How quickly a local market recovers in terms of home prices and real estate activity may be contingent on whether it’s located in a judicial or nonjudicial foreclosure state, Capital Economics said .

Judicial foreclosure states require financial firms to handle default proceedings within an official court of law, while nonjudicial foreclosure states offer a set of rules and processes that are streamlined and designed to occur outside of court.

Paul Diggle, property economist for Capital Economics, cited data Friday from the Federal Housing Finance Agency index, showing home price growth in the fourth quarter of 2011 declining 0.3% from the previous quarter within judicial foreclosure states and 2.3% from year-ago levels. On the other hand, home prices grew 0.3% in nonjudicial foreclosure states quarter-over-quarter while falling a slight 1.6% over the previous year.

The crux of the report is that nonjudicial foreclosure markets are performing better in terms of price stabilization.

“We think that differences in foreclosure procedures will continue to affect state-level house price trends, with nonjudicial states outperforming,” said Diggle. “After all, as foreclosure pipelines are brought down to healthier levels in nonjudicial, high burn-through states, supply conditions can more rapidly tighten to the point that they support price growth.”

He believes low burn-through rates in judicial foreclosure states keep houses on the market for longer periods of time, pushing prices downward.

While the Capital Economics report suggests nonjudicial foreclosure states help local economies re-stabilize the markets in an efficient manner, Tom Feltner, vice president of the Woodstock Institute, says there are many elements that impact local home prices aside from the type of foreclosure state the property resides in.
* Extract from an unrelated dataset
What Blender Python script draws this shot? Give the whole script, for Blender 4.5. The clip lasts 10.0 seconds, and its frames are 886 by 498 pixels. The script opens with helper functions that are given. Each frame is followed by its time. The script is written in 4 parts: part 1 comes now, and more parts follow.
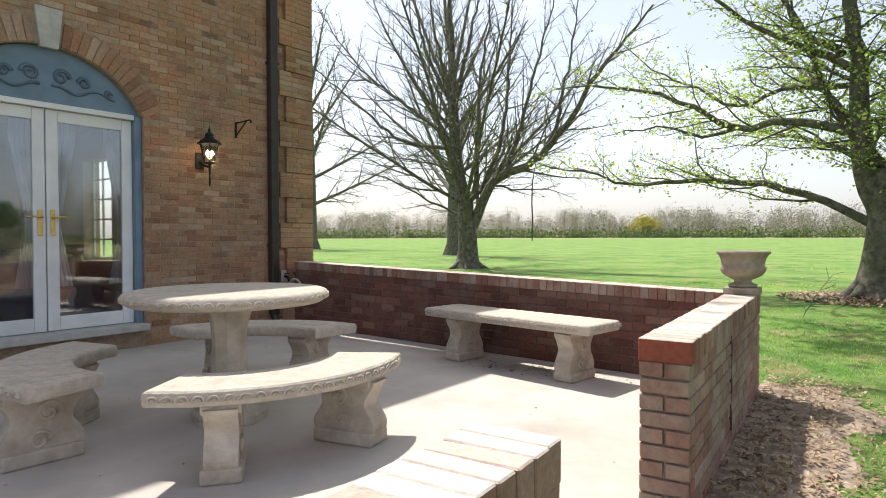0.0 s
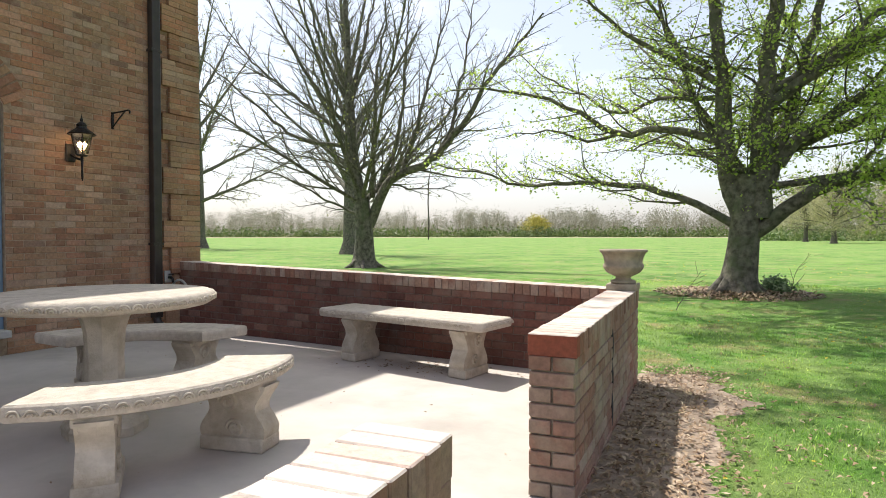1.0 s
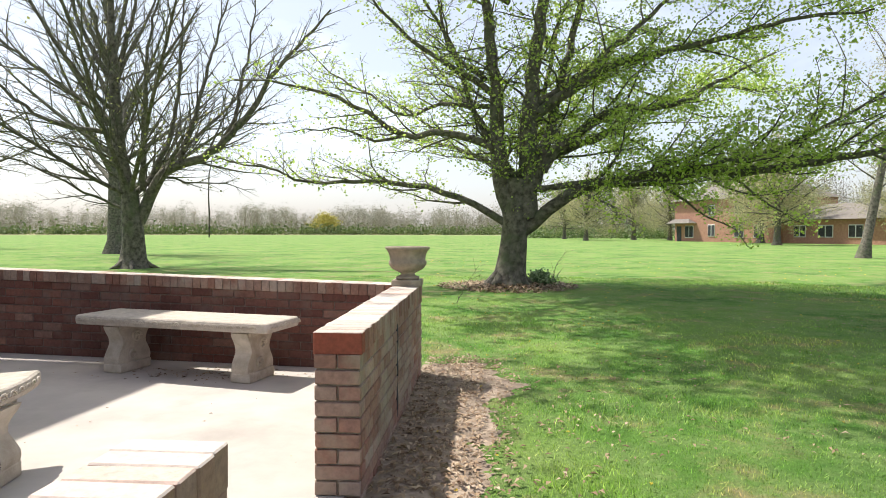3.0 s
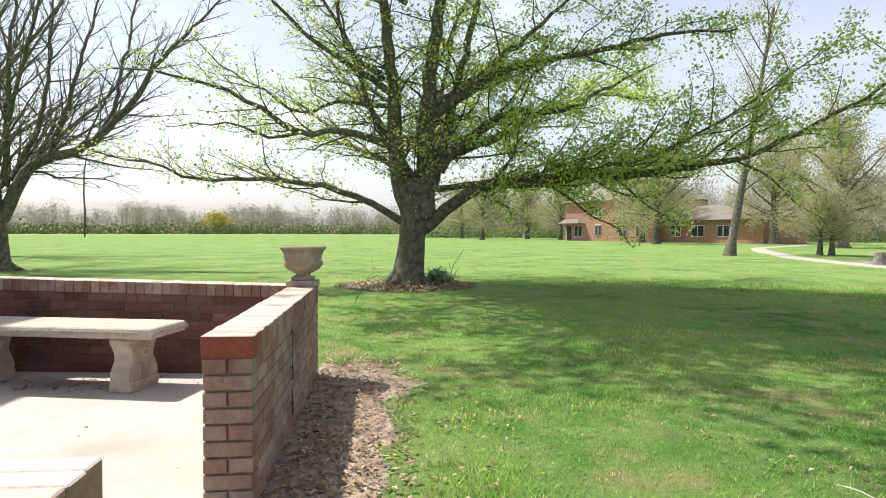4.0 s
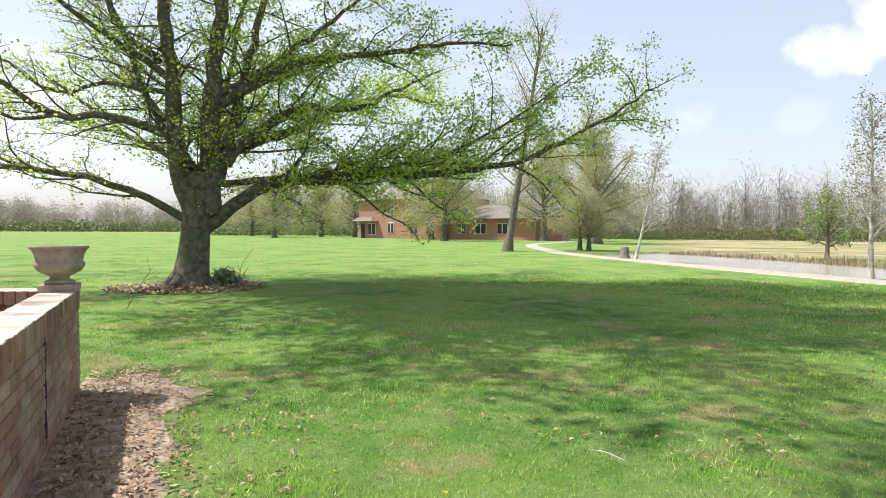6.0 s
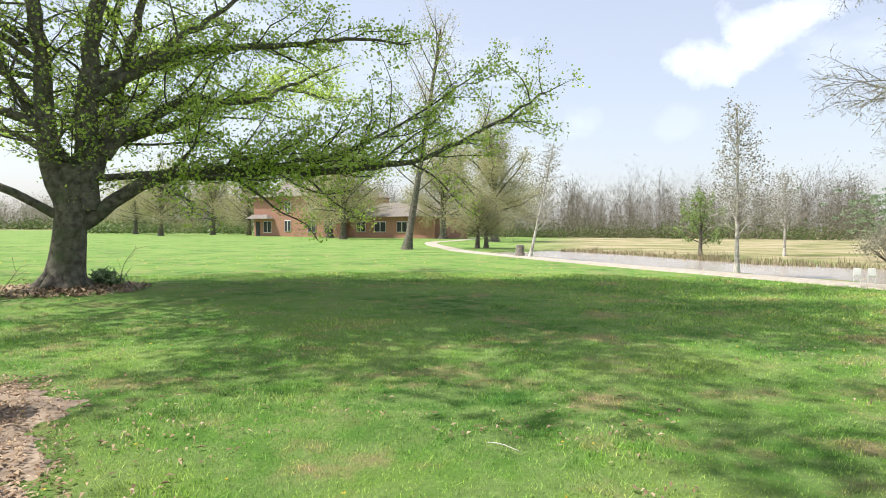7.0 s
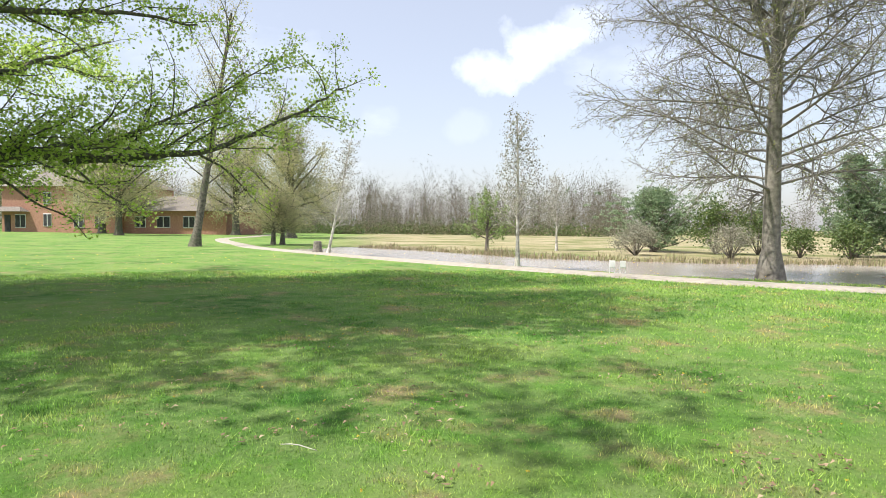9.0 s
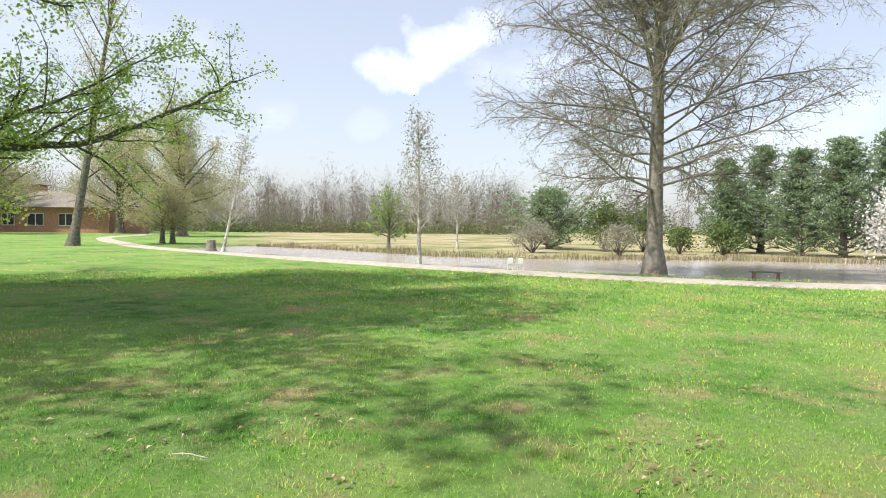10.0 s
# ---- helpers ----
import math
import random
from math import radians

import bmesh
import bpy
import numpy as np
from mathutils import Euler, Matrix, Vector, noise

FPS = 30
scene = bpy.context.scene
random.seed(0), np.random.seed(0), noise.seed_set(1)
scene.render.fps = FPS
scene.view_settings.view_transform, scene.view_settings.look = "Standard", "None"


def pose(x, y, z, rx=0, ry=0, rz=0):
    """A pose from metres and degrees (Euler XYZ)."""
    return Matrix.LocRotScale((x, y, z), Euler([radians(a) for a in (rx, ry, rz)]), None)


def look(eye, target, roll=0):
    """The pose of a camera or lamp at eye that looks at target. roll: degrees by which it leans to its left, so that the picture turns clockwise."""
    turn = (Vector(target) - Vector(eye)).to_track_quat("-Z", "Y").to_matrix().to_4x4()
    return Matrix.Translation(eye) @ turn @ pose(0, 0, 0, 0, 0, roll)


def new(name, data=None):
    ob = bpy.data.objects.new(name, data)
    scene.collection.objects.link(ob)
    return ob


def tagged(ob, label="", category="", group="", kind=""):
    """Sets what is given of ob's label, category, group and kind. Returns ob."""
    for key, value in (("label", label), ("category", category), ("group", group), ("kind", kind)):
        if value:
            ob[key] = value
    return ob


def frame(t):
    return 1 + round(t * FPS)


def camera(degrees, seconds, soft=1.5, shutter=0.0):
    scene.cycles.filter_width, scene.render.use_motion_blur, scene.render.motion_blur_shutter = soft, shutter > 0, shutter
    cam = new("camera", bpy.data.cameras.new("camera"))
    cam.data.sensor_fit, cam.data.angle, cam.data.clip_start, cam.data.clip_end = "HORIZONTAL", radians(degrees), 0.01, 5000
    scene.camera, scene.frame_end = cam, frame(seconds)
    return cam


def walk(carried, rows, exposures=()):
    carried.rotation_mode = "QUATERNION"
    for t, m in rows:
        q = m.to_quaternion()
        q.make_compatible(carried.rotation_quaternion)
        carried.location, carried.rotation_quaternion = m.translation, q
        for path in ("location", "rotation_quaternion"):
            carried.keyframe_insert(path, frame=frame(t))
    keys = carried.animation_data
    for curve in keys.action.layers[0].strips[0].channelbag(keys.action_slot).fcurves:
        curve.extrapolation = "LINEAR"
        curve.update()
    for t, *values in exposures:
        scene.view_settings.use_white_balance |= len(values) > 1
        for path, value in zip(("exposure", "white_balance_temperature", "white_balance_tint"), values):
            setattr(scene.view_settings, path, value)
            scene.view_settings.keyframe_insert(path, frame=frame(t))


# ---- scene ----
# ---- camera: stands by the low wall and turns to the right ----
cam = camera(70.9, 10.0, soft=.9)
TURNS = [(0, 32.5, -1.2, .14), (.5, 27.78, -1.25, .07), (1, 23.03, -1.31, .02), (1.5, 18.2, -1.36, -.03), (2, 13.36, -1.4, -.07), (2.5, 8.55, -1.43, -.09),
         (4, -5.47, -1.54, -.14), (4.5, -10.15, -1.57, -.17), (5, -14.83, -1.61, -.2), (5.5, -19.56, -1.65, -.22), (7, -33.46, -1.84, -.3), (7.5, -38.05, -1.9, -.4),
         (8, -42.72, -1.95, -.5), (8.5, -47.34, -2.0, -.6), (9, -51.86, -2.03, -.62), (9.5, -56.46, -2.07, -.65), (10, -60.87, -2.1, -.68)]
PIVOT = .06  # the camera is held a little before the body that turns
walk(cam, [(t, pose(PIVOT * (.276 - math.sin(radians(yaw))), PIVOT * (math.cos(radians(yaw)) - .961), 1.12, 90 + p, r, yaw)) for t, yaw, p, r in TURNS],
     exposures=[(0, 0.48), (10, 0.48)])

# ---- light: a high sun from behind the house ----
SUN_TO = Vector((-.846, .533, 1.765)).normalized()
world = bpy.data.worlds.new("sky")
scene.world = world
world.use_nodes = True
wn, wl = world.node_tree.nodes, world.node_tree.links
sky = wn.new("ShaderNodeTexSky")
sky.sky_type, sky.sun_disc = "NISHITA", False
sky.sun_elevation, sky.sun_rotation = math.asin(SUN_TO.z), math.atan2(SUN_TO.x, SUN_TO.y)
sky.dust_density = 2.5
wl.new(sky.outputs[0], wn["Background"].inputs[0])
wn["Background"].inputs[1].default_value = .09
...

Those factors include demand, credit availability and local confidence in the market.

Feltner declined to classify one method of foreclosure as more effective or market-supporting than the other.

“I think that from our perspective, there are obviously a lot of challenges with moving properties through the judicial process,” Feltner said. “It takes more time, but I think as part of that process, there are more inbuilt foreclosure intervention points for homeowners who are working through the process of trying to save their home,” he said.

“I think in terms of whether or not it’s better to move properties through faster or not, it’s most important to ensure the borrower has every single opportunity to save their home.”  

Feltner said with the robo-signing settlement in the past, it’s likely judicial and nonjudicial foreclosure states will see foreclosure timelines speed up.

Diggle with Capital Economics expects a similar trend and worries about the impact of a slew of foreclosures hitting judicial foreclosure states all at once. “[T]he risk that the robo-signing settlement prompts the rapid transfer of homes in foreclosure into the visible supply is surely a much greater threat to the house price outlook in judicial states, where the foreclosure backlog is that much larger,” he said.